スサンネ・ビアの映画の面白さは、ごく普通の日常の中に起こる事件が思いがけない方向に展開していくことだ。私はキネ旬のベストテンで「ある愛の風景」を1位にし、監督賞にスサンネ・ビアを推したことがあるが、ビアの映画は日本ではそれほど高く評価されていないと感じる。その理由は、彼女の描く物語がメロドラマチックであり、映像を含めて高い芸術性を感じさせるものではないためではないかと思う。彼女の映画には俳優のアップが多く、それをテレビ的だとして低く評価する文章も目にしたことがある。
しかし、ビアと脚本家のアナス・トーマス・イエンセンが描く物語は多分に小説的で、ミステリー小説の作家が工夫を凝らす意外な展開に満ちている。そして何より、ビアの映画が多用する俳優のアップ(顔のアップだけでなく、瞳のアップも多い)は、登場人物の心理を俳優の顔の演技で表現しているのであり、アップによって観客が人物の内面に肉薄し、理解するようになっている。それはちょうど、20世紀以降の小説の技法である、三人称による人物の内面描写の手法にきわめてよく似ている。
「真夜中のゆりかご」も思いがけない方向に展開していく。まず、死体を捨てに行ったトリスタンが、乳母車に乗せた赤ん坊がさらわれたと主張する。事件を担当することになったのはアンドレアスとシモン。アンドレアスは自分の赤ん坊の死体とトリスタンとサネの赤ん坊を取り替えたわけだから、事情がわかっている。しかし、それを知られてはならない。
サネは死んだ赤ん坊は自分の子供ではない、自分の子は生きている、と主張するが、トリスタンはサネが赤ん坊を殺したに違いないと主張する。
意外な展開はさらに続く。以下ネタバレなので、色を変えます。
アンドレアスの妻アナが自殺してしまうのだ。
葬式のためにアナの両親と、アンドレアスの母親がやってくる。アンドレアスの母はわりと普通のおばあさんだが、アナの両親は身なりはよいが冷たい。

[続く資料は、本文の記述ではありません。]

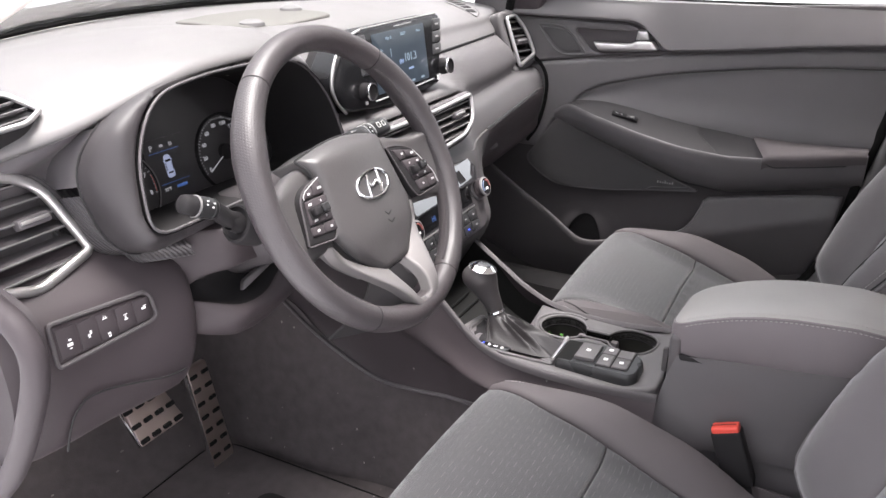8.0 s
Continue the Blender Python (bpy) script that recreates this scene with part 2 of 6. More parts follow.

育児ノイローゼになったとき、女性が一番頼りたいのは育児の経験がある母親だろうに、その母が非常に冷たい。アンドレアスの母が身近にいたらまた違っていたのかもしれないが、核家族化の中で夫婦が孤立している現代社会を感じさせる。また、アンドレアスは赤ん坊を交換しに行く前に、同僚のシモンに電話しているが、シモンは離婚が原因で酒に溺れるようになっていて、そのときは電話に出られない。アンドレアスが相談できるのが同僚のシモンだけ、というのも現代人の孤立を感じさせる。あとでわかるが、シモンはアンドレアスとアナ夫婦の親友で、赤ん坊の写真も持っている(事件の真相を突き止めるのはシモンで、最後の部分のシモンは前半の彼とは別人のようだ)。
やがてアンドレアスとアナの赤ん坊の死体が発見され、死因がはっきりする。アナが育児ノイローゼであることが最初から知らされているので、死因は予想できたが、そのあとの展開は悲劇にもかかわらず、希望を感じさせるものだ。アカデミー賞外国語映画賞受賞の「未来を生きる君たちへ」と同じく、悲劇を超えて未来への希望を見出す結末になっている。